### WHAT IS EXPECTED
Restate each line of the listing exactly, without carrying over any pictures.

**** DATASET SECTION ****

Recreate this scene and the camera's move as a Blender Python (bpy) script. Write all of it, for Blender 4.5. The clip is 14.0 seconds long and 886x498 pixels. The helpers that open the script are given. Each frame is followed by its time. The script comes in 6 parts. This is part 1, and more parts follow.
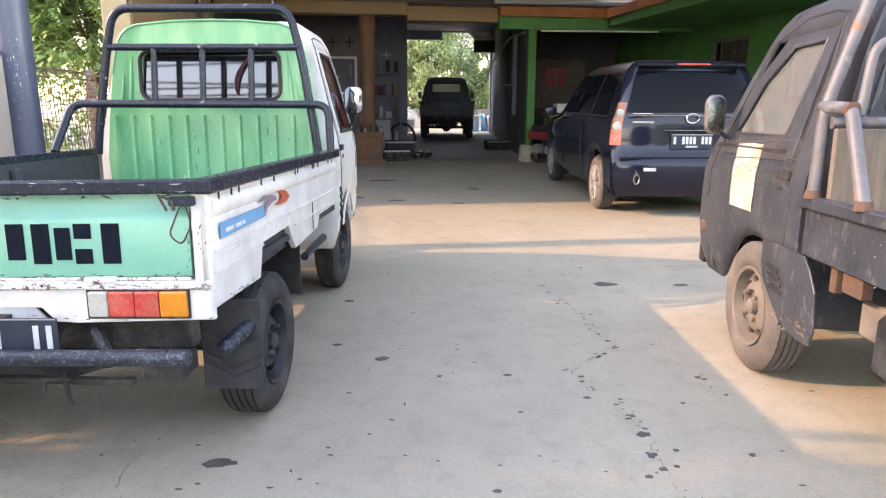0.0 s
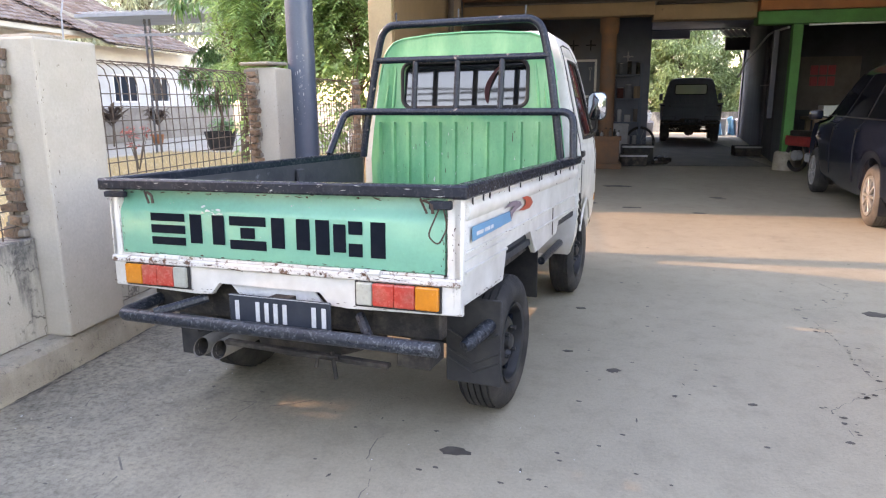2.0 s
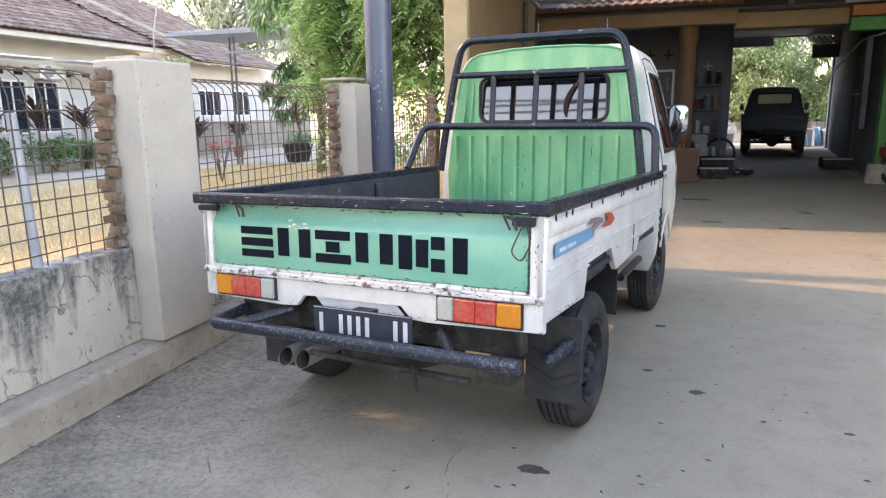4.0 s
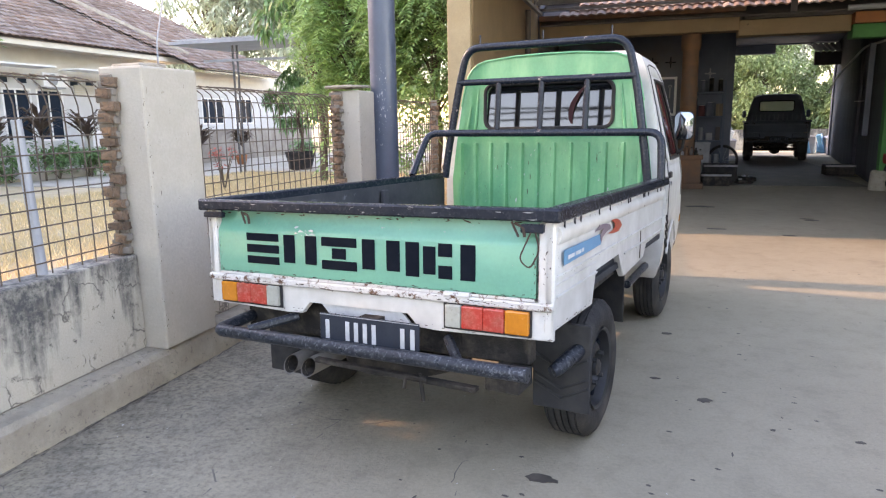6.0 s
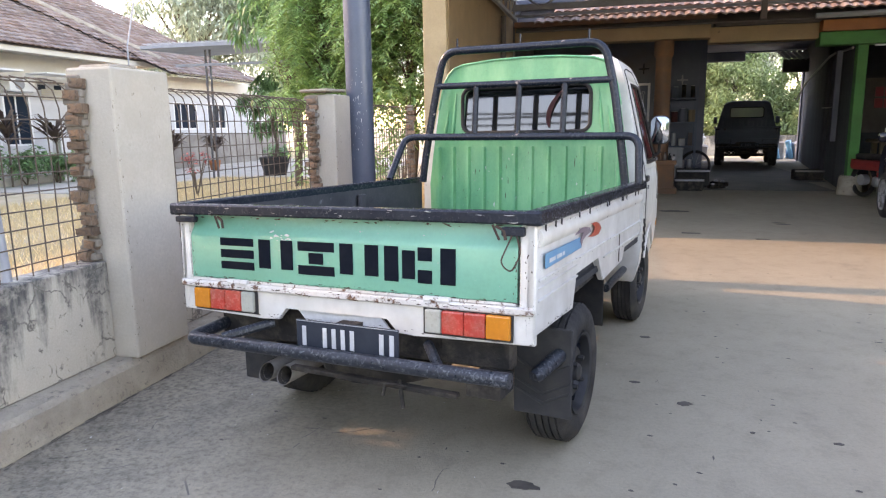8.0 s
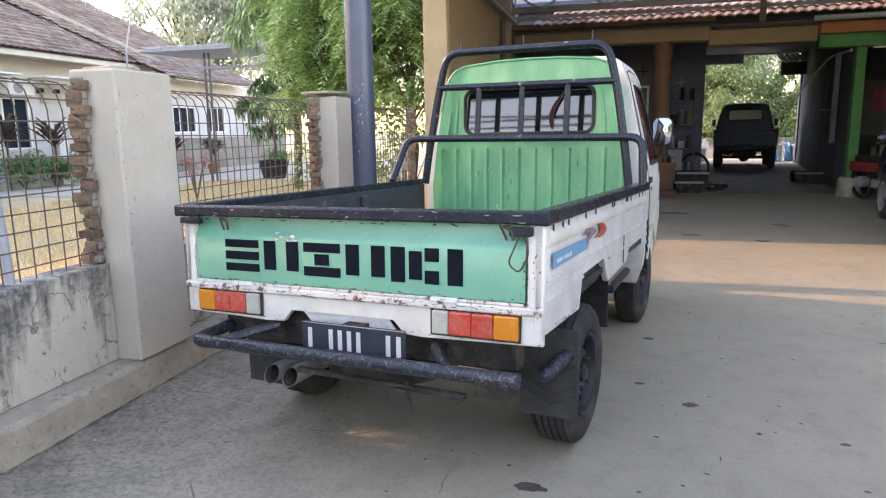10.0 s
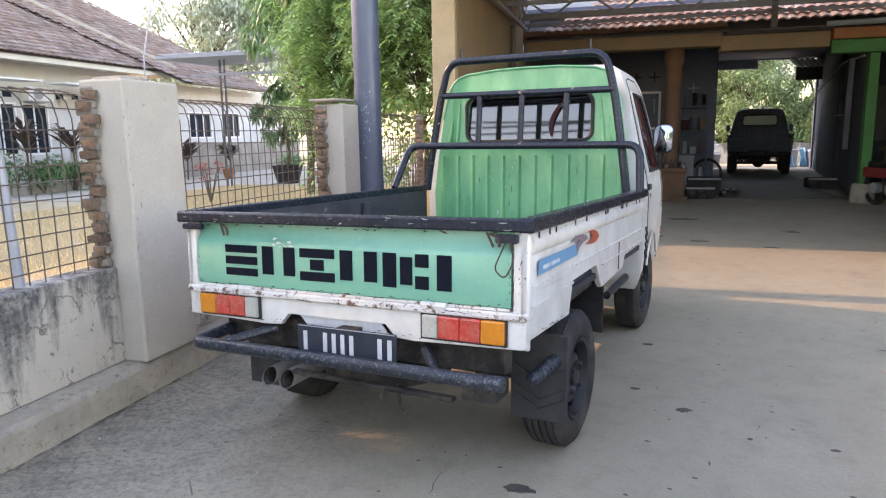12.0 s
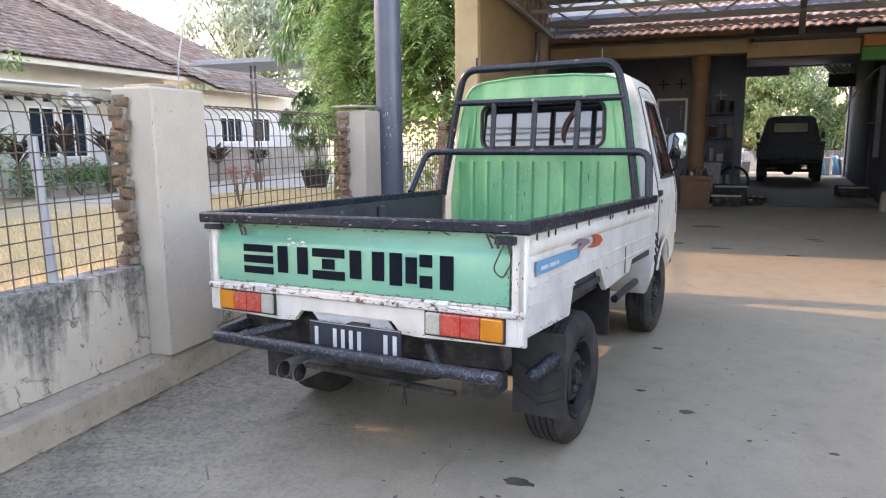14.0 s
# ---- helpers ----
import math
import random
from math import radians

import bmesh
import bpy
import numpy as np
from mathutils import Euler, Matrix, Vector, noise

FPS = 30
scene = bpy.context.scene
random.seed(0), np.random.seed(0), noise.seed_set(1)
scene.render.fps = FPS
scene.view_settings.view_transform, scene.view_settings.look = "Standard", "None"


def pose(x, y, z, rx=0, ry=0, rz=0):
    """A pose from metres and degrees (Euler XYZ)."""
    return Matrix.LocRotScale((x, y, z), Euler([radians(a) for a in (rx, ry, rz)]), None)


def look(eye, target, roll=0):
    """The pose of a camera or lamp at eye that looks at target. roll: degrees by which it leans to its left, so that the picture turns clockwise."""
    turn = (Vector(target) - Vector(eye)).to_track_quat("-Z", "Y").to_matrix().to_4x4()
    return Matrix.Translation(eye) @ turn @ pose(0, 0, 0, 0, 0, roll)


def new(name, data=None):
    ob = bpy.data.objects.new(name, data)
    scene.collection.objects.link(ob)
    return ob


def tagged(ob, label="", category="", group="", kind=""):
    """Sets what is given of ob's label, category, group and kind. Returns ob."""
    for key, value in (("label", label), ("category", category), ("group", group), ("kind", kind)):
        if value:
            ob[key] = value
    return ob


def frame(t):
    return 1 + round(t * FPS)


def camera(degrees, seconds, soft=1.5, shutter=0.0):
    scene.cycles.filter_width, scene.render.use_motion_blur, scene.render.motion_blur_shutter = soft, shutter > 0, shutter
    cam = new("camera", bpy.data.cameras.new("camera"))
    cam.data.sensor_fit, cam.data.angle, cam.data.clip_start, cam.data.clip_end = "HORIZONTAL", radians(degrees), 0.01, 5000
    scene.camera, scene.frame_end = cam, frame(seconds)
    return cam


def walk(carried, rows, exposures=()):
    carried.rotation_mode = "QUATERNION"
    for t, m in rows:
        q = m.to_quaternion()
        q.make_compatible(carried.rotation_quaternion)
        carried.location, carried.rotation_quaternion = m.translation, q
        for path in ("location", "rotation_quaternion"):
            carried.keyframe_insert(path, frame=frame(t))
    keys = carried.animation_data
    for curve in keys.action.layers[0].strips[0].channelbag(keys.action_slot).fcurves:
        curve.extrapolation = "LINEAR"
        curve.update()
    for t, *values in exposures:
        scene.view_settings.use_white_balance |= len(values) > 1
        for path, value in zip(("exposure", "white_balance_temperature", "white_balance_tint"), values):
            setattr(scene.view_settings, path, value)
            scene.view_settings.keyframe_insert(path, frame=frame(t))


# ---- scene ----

****

### SOLUTION TO THIS EXERCISE
Recreate this scene and the camera's move as a Blender Python (bpy) script. Write all of it, for Blender 4.5. The clip is 14.0 seconds long and 886x498 pixels. The helpers that open the script are given. Each frame is followed by its time. The script comes in 6 parts. This is part 1, and more parts follow.
0.0 s
2.0 s
4.0 s
6.0 s
8.0 s
10.0 s
12.0 s
14.0 s
# ---- helpers ----
import math
import random
from math import radians

import bmesh
import bpy
import numpy as np
from mathutils import Euler, Matrix, Vector, noise

FPS = 30
scene = bpy.context.scene
random.seed(0), np.random.seed(0), noise.seed_set(1)
scene.render.fps = FPS
scene.view_settings.view_transform, scene.view_settings.look = "Standard", "None"


def pose(x, y, z, rx=0, ry=0, rz=0):
    """A pose from metres and degrees (Euler XYZ)."""
    return Matrix.LocRotScale((x, y, z), Euler([radians(a) for a in (rx, ry, rz)]), None)


def look(eye, target, roll=0):
    """The pose of a camera or lamp at eye that looks at target. roll: degrees by which it leans to its left, so that the picture turns clockwise."""
    turn = (Vector(target) - Vector(eye)).to_track_quat("-Z", "Y").to_matrix().to_4x4()
    return Matrix.Translation(eye) @ turn @ pose(0, 0, 0, 0, 0, roll)


def new(name, data=None):
    ob = bpy.data.objects.new(name, data)
    scene.collection.objects.link(ob)
    return ob


def tagged(ob, label="", category="", group="", kind=""):
    """Sets what is given of ob's label, category, group and kind. Returns ob."""
    for key, value in (("label", label), ("category", category), ("group", group), ("kind", kind)):
        if value:
            ob[key] = value
    return ob


def frame(t):
    return 1 + round(t * FPS)


def camera(degrees, seconds, soft=1.5, shutter=0.0):
    scene.cycles.filter_width, scene.render.use_motion_blur, scene.render.motion_blur_shutter = soft, shutter > 0, shutter
    cam = new("camera", bpy.data.cameras.new("camera"))
    cam.data.sensor_fit, cam.data.angle, cam.data.clip_start, cam.data.clip_end = "HORIZONTAL", radians(degrees), 0.01, 5000
    scene.camera, scene.frame_end = cam, frame(seconds)
    return cam


def walk(carried, rows, exposures=()):
    carried.rotation_mode = "QUATERNION"
    for t, m in rows:
        q = m.to_quaternion()
        q.make_compatible(carried.rotation_quaternion)
        carried.location, carried.rotation_quaternion = m.translation, q
        for path in ("location", "rotation_quaternion"):
            carried.keyframe_insert(path, frame=frame(t))
    keys = carried.animation_data
    for curve in keys.action.layers[0].strips[0].channelbag(keys.action_slot).fcurves:
        curve.extrapolation = "LINEAR"
        curve.update()
    for t, *values in exposures:
        scene.view_settings.use_white_balance |= len(values) > 1
        for path, value in zip(("exposure", "white_balance_temperature", "white_balance_tint"), values):
            setattr(scene.view_settings, path, value)
            scene.view_settings.keyframe_insert(path, frame=frame(t))


# ---- scene ----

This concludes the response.